Otro problema a pensarse se vincula con el tiempo. La idea se funda sobre la velocidad, una velocidad análoga si se quiere al avance tecnológico, a un tipo de percepción acorde a “los nuevos tiempos” del capital. La pantalla es un espacio homologable al del monitor; la forma en que Luhrmann maneja su cámara-mouse, invita a un desplazamiento similar a la rapidez con que se recorren enlaces, se atienden conversaciones por chat o se superan pantallas de videojuegos. Quedan excluidos todos aquellos que no se sometan al tren de esa rapidez sensorial, a ese cúmulo de estímulos destinados a durar apenas segundos. También debería figurar en el posible prospecto, que las butacas incluyen camisas de fuerza por si alguno no quiere verse involucrado en el experimento.

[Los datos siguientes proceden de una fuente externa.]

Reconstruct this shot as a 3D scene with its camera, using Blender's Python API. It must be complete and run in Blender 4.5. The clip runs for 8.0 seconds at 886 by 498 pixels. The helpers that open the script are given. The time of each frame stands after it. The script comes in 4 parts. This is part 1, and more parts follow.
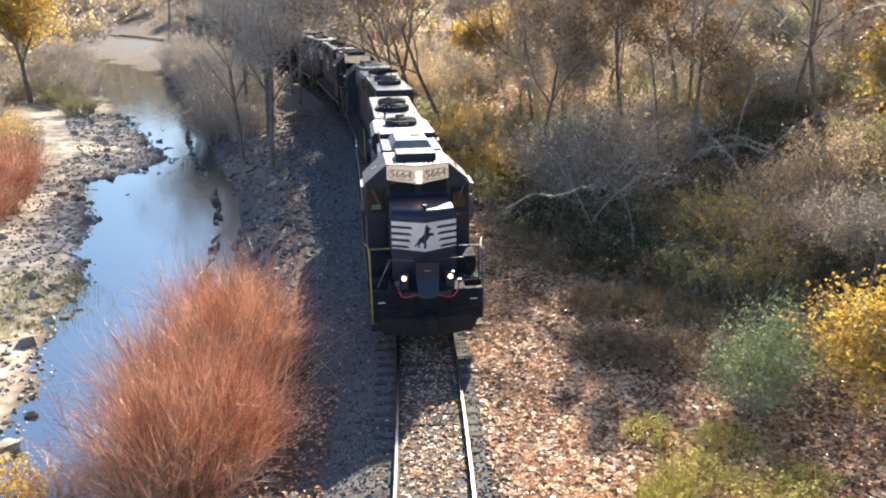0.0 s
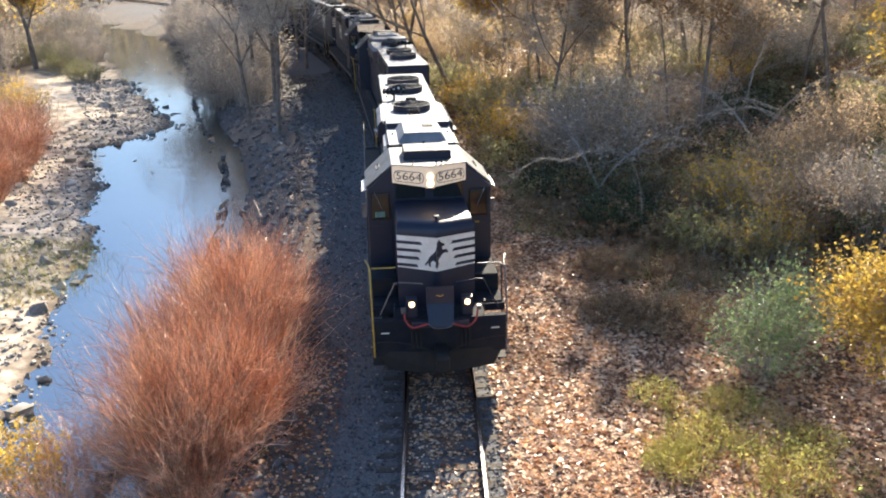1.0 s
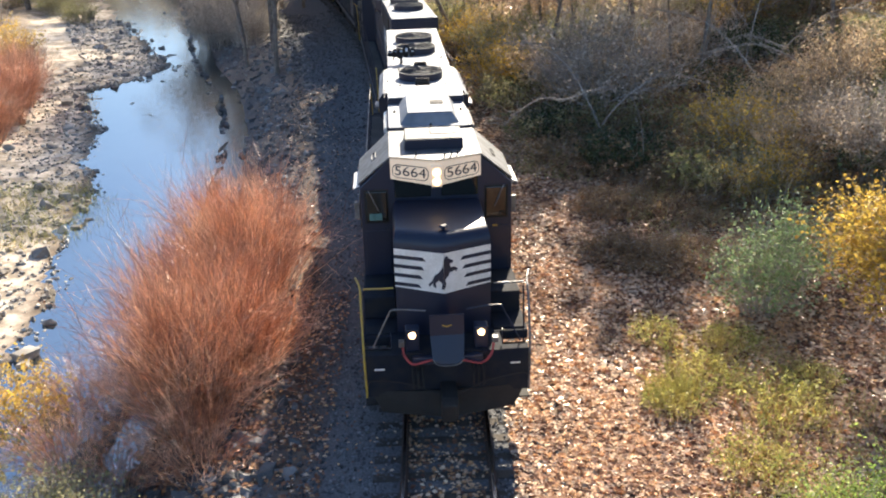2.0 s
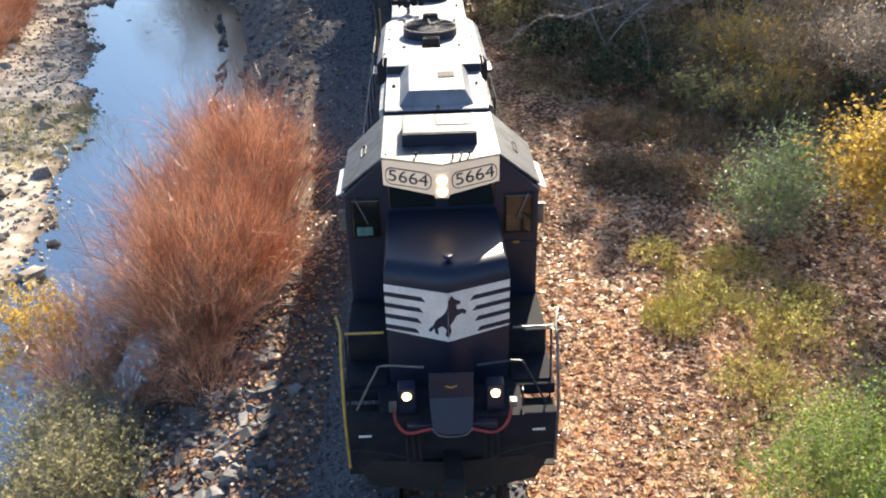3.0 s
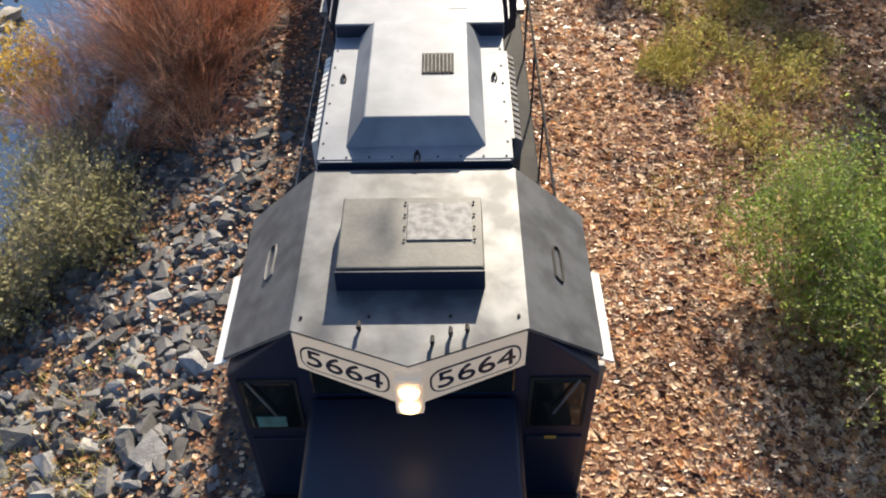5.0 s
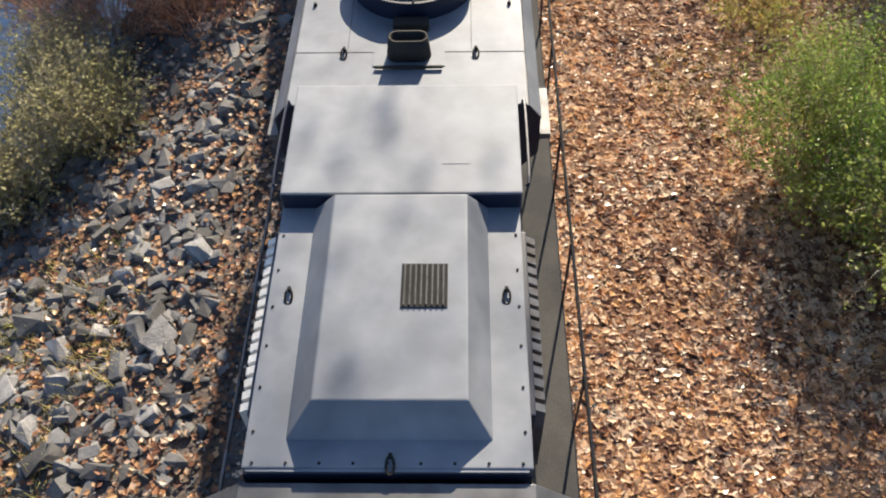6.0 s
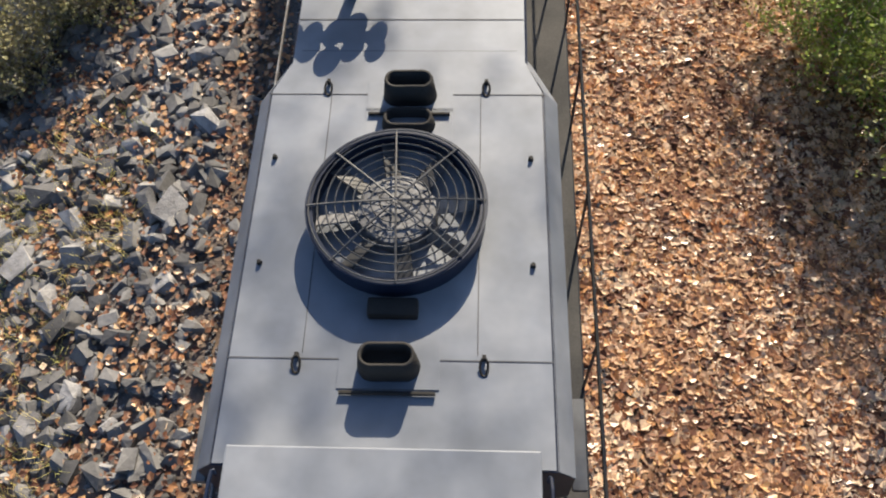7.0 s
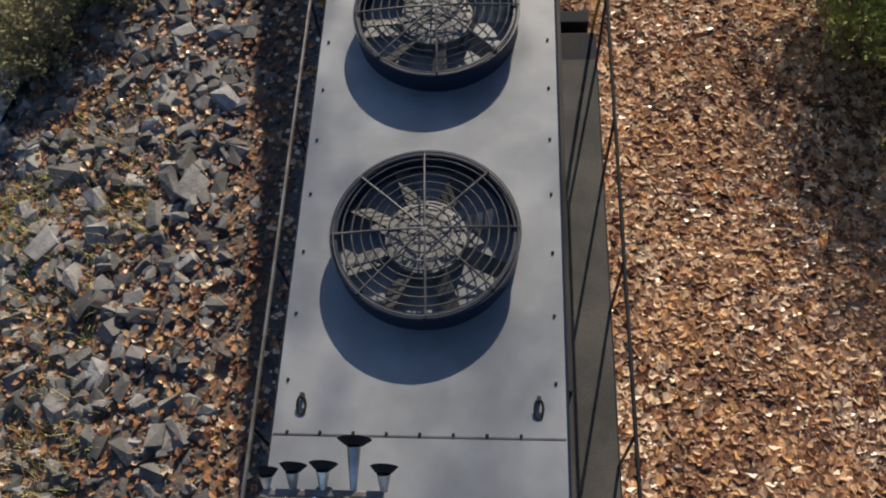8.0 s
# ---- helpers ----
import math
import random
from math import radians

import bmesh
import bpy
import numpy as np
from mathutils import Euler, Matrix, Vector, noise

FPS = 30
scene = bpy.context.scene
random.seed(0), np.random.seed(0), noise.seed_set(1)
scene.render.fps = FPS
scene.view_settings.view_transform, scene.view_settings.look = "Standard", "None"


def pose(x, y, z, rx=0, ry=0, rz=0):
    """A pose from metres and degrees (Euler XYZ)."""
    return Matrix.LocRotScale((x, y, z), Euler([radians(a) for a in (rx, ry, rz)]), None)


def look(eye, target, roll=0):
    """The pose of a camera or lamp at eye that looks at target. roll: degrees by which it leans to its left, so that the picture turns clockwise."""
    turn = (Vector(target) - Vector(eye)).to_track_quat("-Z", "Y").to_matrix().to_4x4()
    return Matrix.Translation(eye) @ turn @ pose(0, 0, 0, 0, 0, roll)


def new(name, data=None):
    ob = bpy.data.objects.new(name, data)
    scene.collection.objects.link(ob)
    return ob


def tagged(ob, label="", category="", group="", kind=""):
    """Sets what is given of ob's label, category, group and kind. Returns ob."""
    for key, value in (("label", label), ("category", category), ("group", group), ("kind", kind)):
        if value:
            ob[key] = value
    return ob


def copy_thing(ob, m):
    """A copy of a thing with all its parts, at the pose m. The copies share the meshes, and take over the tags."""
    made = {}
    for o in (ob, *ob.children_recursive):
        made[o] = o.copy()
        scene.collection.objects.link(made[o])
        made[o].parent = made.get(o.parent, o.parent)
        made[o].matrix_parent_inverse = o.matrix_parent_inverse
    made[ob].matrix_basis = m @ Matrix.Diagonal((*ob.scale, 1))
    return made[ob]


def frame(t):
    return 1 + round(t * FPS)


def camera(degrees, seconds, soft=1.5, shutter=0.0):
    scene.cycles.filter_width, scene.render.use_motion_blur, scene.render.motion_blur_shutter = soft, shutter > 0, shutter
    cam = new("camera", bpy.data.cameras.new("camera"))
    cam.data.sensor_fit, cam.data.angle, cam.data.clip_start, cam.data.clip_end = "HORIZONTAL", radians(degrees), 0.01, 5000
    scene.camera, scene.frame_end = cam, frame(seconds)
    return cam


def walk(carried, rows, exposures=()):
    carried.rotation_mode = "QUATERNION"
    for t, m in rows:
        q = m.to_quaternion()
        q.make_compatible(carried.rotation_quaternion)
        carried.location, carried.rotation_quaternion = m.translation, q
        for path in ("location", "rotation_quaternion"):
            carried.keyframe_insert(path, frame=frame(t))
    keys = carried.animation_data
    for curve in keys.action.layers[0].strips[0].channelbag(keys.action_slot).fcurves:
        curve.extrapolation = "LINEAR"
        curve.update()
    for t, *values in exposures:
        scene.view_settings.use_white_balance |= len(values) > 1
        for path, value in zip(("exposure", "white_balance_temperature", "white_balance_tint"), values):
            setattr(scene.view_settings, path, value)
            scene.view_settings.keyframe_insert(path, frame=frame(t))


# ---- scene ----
cam = camera(54.24, 8.0, soft=2.0)
EYE = (0.455, 0.0, 9.343)
# seconds, yaw, pitch, roll
ROWS = [
    (0.0, 1.02, -17.29, -0.73),
    (0.5, 1.21, -18.12, -0.88),
    (1.0, 1.60, -19.60, -1.14),
    (1.5, 1.54, -21.50, -1.43),
    (2.8, 2.20, -27.44, -1.82),
    (3.0, 2.10, -28.70, -1.65),
    (3.5, 2.19, -31.91, -1.33),
    (4.0, 2.17, -36.03, -1.06),
    (4.5, 2.36, -40.47, -1.09),
    (4.7, 1.91, -42.52, -0.87),
    (5.8, 2.53, -51.24, -1.98),
    (6.0, 2.54, -52.75, -1.94),
    (6.5, 3.58, -57.24, -2.73),
    (7.0, 4.43, -61.34, -3.78),
    (7.5, 5.64, -62.48, -5.30),
    (8.0, 7.72, -62.85, -7.34),
]
walk(cam, [(t, pose(*EYE, 90 + pitch, 0, yaw) @ pose(0, 0, 0, 0, 0, roll)) for t, yaw, pitch, roll in ROWS],
     [(0.0, 1.65), (3.0, 1.54), (4.5, 1.16), (6.0, 0.95), (7.0, 0.9), (7.5, 0.85), (8.0, 0.2)])
# leading engine: seconds, x, y, yaw of its front end on the rails
TRAIN = [
    (0.0, -0.342, 21.299, 7.47),
    (0.5, -0.235, 19.293, 6.86),
    (1.0, -0.121, 17.290, 6.57),
    (1.5, -0.014, 15.295, 5.74),
    (3.0, 0.165, 9.384, 3.35),
    (3.5, 0.175, 7.442, 2.75),
    (4.0, 0.157, 5.512, 2.11),
    (4.5, 0.137, 3.592, 1.56),
    (6.0, 0.011, -2.136, 0.27),
    (6.5, -0.057, -4.060, -0.12),
    (7.0, -0.137, -5.998, -0.63),
    (7.5, -0.153, -7.962, -0.81),
    (8.0, -0.155, -9.916, -0.83),
]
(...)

Ahora bien, se supone que la cáscara que envuelve todo lo anterior incluye narración, conflictos, personajes y una historia de amor, sin embargo, no puede soslayarse que cada uno de esos aspectos está subordinado al plan estratégico del cine informatizado, ahogados todos en un sistema referencial y anacrónico (notar la música que emplea y la sobreactuación) que jamás quiere perder de vista lo que para Luhrmann es el presente, un mundo de muñecos bien vestidos y automatizados, mundo que no piensa ni critica, sino que celebra desmedidamente. Una señal más del cine espectáculo llevado hasta las últimas consecuencias, tan bien expresado por Jean-Louis Comolli: “En las mismas pantallas pasan en bucle los mismos standards audiovisuales, los mismos aditamentos comerciales a las necesidades de ver y escuchar, las mismas formas y las mismas fórmulas. No hay antes, no hay después. El tiempo está suspendido y la historia, detenida.” (Cine contra espectáculo, Ed. Manantial, Bs.As., 2010, p.10). Luhrmann parece erigirse como el genio de nuestra era, la del amor en los tiempos del wasap.